The scene of the crime
The scene of the crime

As one who was bitten by the travel bug long ago and had a good chunk of my 30×30 list heavily weighted in the travel bucket, I am no stranger to the airline industry. And as one who had a job requiring over 80% travel, over the years I’ve been stripped down, detained, missed flights, had luggage lost, and have all around been inconvenienced in all the standard ways travelers can be delayed and inconvenienced. Clearly she was upset at the inconvenience of the traveling policies in place at the airport and she was more than willing to voice them to anyone who would listen.

As I slid my trays through the x-ray, I decided I couldn’t keep quiet any longer. I calmly turned around to her and shrugged my shoulders as I said with a smile how grateful I was to be able to have the freedom to fly at a moment’s notice.
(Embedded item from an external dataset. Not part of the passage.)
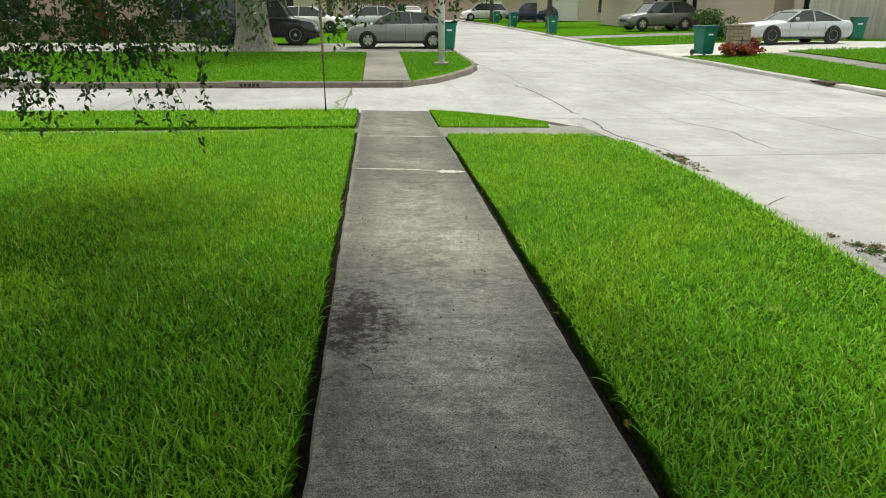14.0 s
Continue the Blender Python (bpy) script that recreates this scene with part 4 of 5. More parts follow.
# rough stone mailbox pillar with red plants at its foot
pil = thing("stone_pillar", pose(12.75, 36.15, east_height(12.75, 36.2)), "low rough tan stone pillar beside the driveway", "pillar")
bm = bmesh.new()
for i in range(9):
    z0 = -0.1 + 0.125 * i
    for j in range(2):
        w = 0.38 - 0.006 * i
        o = random.uniform(-0.06, 0.06)
        add_box(bm, (-w + (w + o) * j, -0.27, z0), (o + (w - o) * j, 0.27, z0 + 0.118), 0.018, Matrix.Translation((random.uniform(-0.015, 0.015), random.uniform(-0.02, 0.02), 0)))
part("stones", bm, M_STONE, pil)
part("cap", box((-0.42, -0.32, 1.02), (0.40, 0.32, 1.09), 0.02), M_STONE, pil)
g = np.random.default_rng(31)
plant = thing("flower_bed", pose(12.8, 35.75, east_height(12.8, 35.75)), "low red-leaved plants around the stone pillar", "plant")
cl = [(g.uniform(-0.75, 0.65), g.uniform(-0.25, 0.2), g.uniform(0.1, 0.3)) for _ in range(22)]
cl += [(0.45, 0.1, 0.5), (0.5, 0.15, 0.38), (-0.6, 0.1, 0.35)]
foliage("leaves", plant, leaf_cloud(cl, [0.17] * len(cl), 1700, 0.11, g), M_RED_LEAF)
bush = thing("bush", pose(15.6, 44.3, east_height(15.6, 44.3)), "rounded dark green clipped bush by the driveway", "bush")
cl = [(g.normal(0, 0.4), g.normal(0, 0.4), g.uniform(0.25, 1.25)) for _ in range(30)]
foliage("leaves", bush, leaf_cloud(cl, [0.38] * 30, 3600, 0.12, g), M_LEAF_SMALL)


def hedge(x0, x1, y, h, seed):
    g = np.random.default_rng(seed)
    t = thing("hedge", pose((x0 + x1) / 2, y, base(y) + 0.05), "long dark clipped hedge below the house front", "hedge")
    n = int((x1 - x0) * 7)
    cl = [(g.uniform(x0, x1) - (x0 + x1) / 2, g.uniform(-0.4, 0.4), g.uniform(0.2, h - 0.25)) for _ in range(n)]
    foliage("leaves", t, leaf_cloud(cl, [0.32] * n, n * 130, 0.11, g), M_HEDGE)


hedge(-21.5, -7.0, 44.6, 1.25, 91)


# ---- vehicles ----
def car(x, y, z, turn, L, W, H, body, label, hood=0.95, deck=1.0, cab=(0.24, 0.40, 0.72, 0.9), wheel=0.33, wb=(0.19, 0.79), rim=None, low=0.20, name="car"):
    """A parked car, nose towards +x of its own. cab: where windscreen, roof and back window begin and end, as shares of the length from the nose."""
    c = thing(name, pose(x, y, z, 0, 0, turn), label, "car", "cars on the street")
    X = lambda u: L / 2 - u * L
    hw = W / 2
    c0, c1, c2, c3 = cab
    # lower body: sections from nose to tail
    prof = [(0.0, 0.62, 0.42, 0.80), (0.015, 0.72, 0.30, 0.88), (0.06, 0.86 * hood, 0.22, 0.96), (c0, hood, low, 1.0), (c1, hood + 0.02, low, 1.0), (0.62, hood + 0.03, low, 1.0),
            (c3, deck, low + 0.02, 0.985), (0.965, deck - 0.03, 0.26, 0.95), (0.99, deck - 0.12, 0.34, 0.90), (1.0, deck - 0.3, 0.42, 0.86)]
    bm = bmesh.new()
    rings = []
    for u, top, bot, w in prof:
        ww = hw * w
        sec = [(-ww * 0.90, bot), (-ww, bot + 0.12), (-ww, bot + (top - bot) * 0.55), (-ww * 0.97, top - 0.09), (-ww * 0.86, top), (0, top + 0.03),
               (ww * 0.86, top), (ww * 0.97, top - 0.09), (ww, bot + (top - bot) * 0.55), (ww, bot + 0.12), (ww * 0.90, bot)]
        rings.append([bm.verts.new((X(u), a, b)) for a, b in sec])
    for p, q in zip(rings, rings[1:]):
        for k in range(len(p)):
            j = (k + 1) % len(p)
            bm.faces.new((p[k], q[k], q[j], p[j]))
    bm.faces.new(rings[0])
    bm.faces.new(rings[-1][::-1])
    bmesh.ops.recalc_face_normals(bm, faces=bm.faces)
    shell = part("body", bm, body, c, smooth=True)
    # glasshouse
    bm = bmesh.new()
    tops = [(c0, hood - 0.02, 0.92), (c1, H - 0.05, 0.76), ((c1 + c2) / 2, H - 0.02, 0.76), (c2, H - 0.06, 0.74), (c3, deck - 0.02, 0.9)]
    rings = []
    for u, top, w in tops:
        rings.append([bm.verts.new((X(u), s * a, b)) for s, a, b in ((-1, hw * 0.93, hood - 0.05), (-1, hw * w, top), (1, hw * w, top), (1, hw * 0.93, hood - 0.05))])
    for p, q in zip(rings, rings[1:]):
        for k in range(4):
            j = (k + 1) % 4
            bm.faces.new((p[k], q[k], q[j], p[j]))
    bmesh.ops.recalc_face_normals(bm, faces=bm.faces)
    panes = {"windscreen": [1], "rear_window": [4 * 3 + 1], "side_window": [0, 4, 8, 12], "side_window.001": [2, 6, 10, 14]}
    bm.faces.ensure_lookup_table()
    for label_, which in panes.items():
        one = bmesh.new()
        for i in which:
            one.faces.new([one.verts.new(v.co) for v in bm.faces[i].verts])
        part(label_.split(".")[0], one, M_GLASS, c)
    bm.free()
    # roof and pillars
    bm = bmesh.new()
    add = []
    rows = [(c1 - 0.02, H - 0.10, 0.77), (c1 + 0.02, H - 0.025, 0.775), ((c1 + c2) / 2, H, 0.78), (c2, H - 0.035, 0.76), (c2 + 0.03, H - 0.11, 0.76)]
    for u, top, w in rows:
        add.append([bm.verts.new((X(u), s * hw * w * k, top + 0.012 - (0.03 if k > 0.9 else 0))) for s, k in ((-1, 1), (-1, 0.8), (1, 0.8), (1, 1))])
    for p, q in zip(add, add[1:]):
        for k in range(3):
            bm.faces.new((p[k], q[k], q[k + 1], p[k + 1]))
    bmesh.ops.solidify(bm, geom=bm.faces[:], thickness=0.03)
    part("roof", bm, body, c, smooth=True)
    for s in (-1, 1):
        for (u0, z0, w0), (u1, z1, w1) in (((c0, hood, 0.93), (c1, H - 0.06, 0.77)), ((c2, H - 0.06, 0.76), (c3, deck, 0.91)),
                                           (((c1 + c2) / 2 + 0.02, H - 0.05, 0.77), ((c1 + c2) / 2 + 0.03, hood, 0.945))):
            bm = tube([(X(u0), s * hw * w0, z0), (X((u0 + u1) / 2), s * hw * (w0 + w1) / 2 * 1.01, (z0 + z1) / 2 + 0.015), (X(u1), s * hw * w1, z1)], [0.032, 0.03, 0.032], 6)
            part("pillar", bm, body, c)
        part("mirror", box((X(c0 + 0.075) - 0.06, s * hw * 1.0 - 0.06 + 0.06 * s, hood + 0.02), (X(c0 + 0.075) + 0.06, s * hw * 1.0 + 0.06 + 0.06 * s, hood + 0.15), 0.02), body, c)
        part("sill", box((X(0.72), s * hw * 0.985 - 0.02, low - 0.01), (X(0.27), s * hw * 0.985 + 0.02, low + 0.07), 0.01), M_TRIM, c)
        part("door_handle", box((X(0.56), s * hw - 0.01, hood - 0.20), (X(0.52), s * hw + 0.012, hood - 0.17), 0.004), body, c)
        for u in (0.355, 0.535, 0.70):
            part("door_gap", box((X(u) - 0.004, s * hw - 0.006, low + 0.1), (X(u) + 0.004, s * hw + 0.003, hood - 0.06)), M_TRIM, c)
        part("headlamp", box((X(0.055), s * hw * 0.72 - 0.16, 0.60), (X(0.008), s * hw * 0.72 + 0.13, 0.73), 0.025), M_LAMP, c)
        part("tail_lamp", box((X(0.997), s * hw * 0.72 - 0.15, deck - 0.30), (X(0.955), s * hw * 0.72 + 0.13, deck - 0.14), 0.02), M_TAIL, c)
        for u in wb:
            arch = part("wheel_arch", disc(wheel * 1.16, 0.10, 24), M_TRIM, c)
            arch.matrix_local = pose(X(u), s * (hw - 0.045), wheel, 0, 0, 0)
            w = part("wheel", disc(wheel, 0.2, 28, wheel * 0.62), M_RUBBER, c)
            w.matrix_local = pose(X(u), s * (hw - 0.07), wheel)
            bm = disc(wheel * 0.18, 0.16, 12)
            for k in range(5):
                m = Matrix.Rotation(2 * math.pi * k / 5, 4, "Y")
                add_box(bm, (-0.035 if rim else -0.062, -0.06, wheel * 0.1), (0.035 if rim else 0.062, 0.085, wheel * 0.64), 0.01, m)
            part("rim", bm, rim or M_ALLOY, w)
            hoop = disc(wheel * 0.66, 0.17, 28, wheel * 0.57)
            part("rim_ring", hoop, M_ALLOY, w)
    part("grille", box((X(0.03), -hw * 0.45, 0.45), (X(-0.002), hw * 0.45, 0.62), 0.02), M_TRIM, c)
    part("number_plate", box((X(1.004), -0.2, 0.62), (X(0.99), 0.2, 0.75), 0.005), M_LETTER, c, "blank pale number plate")
    part("bumper", box((X(0.03), -hw * 0.8, 0.30), (X(-0.004), hw * 0.8, 0.42), 0.03), body, c)
    return c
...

Slightly louder I voiced how I loved living in a country where we have access to 50 states without visas, green cards, or months of paperwork and  how I couldn’t believe how easily I can go from one end of the country to the other simply on a whim. And with the sweetest smile I could flash, I finished my little speech by saying that if all I had to do for that freedom is take off my shoes and prove my identity with a simple state driver’s license…I was more than willing to do that.

Needless to say that shut her up.

Does the 3 oz plastic baggie liquid rule make sense to most people? Or the shoe stripping and computer check? Maybe not to the average traveler. Can we ask questions and make snide comments regarding the ridiculousness of the inconvenience? Sure. Are there reasons these rules and policies are in place? Two towers and multiple non-disclosed prevented incidences that we’ll never ever know about say otherwise.

Yes, there are a lot of problems in our country. There are a lot of other blogs that can get into that. But if you want to complain about the travel troubles of our country, I highly recommend taking a trip to any other continent and country and attempt to jump through their hoops and abide by their travel policies and then tell me how awful the United States is. I dare you.

I double dare you to do it before I’ve had my coffee.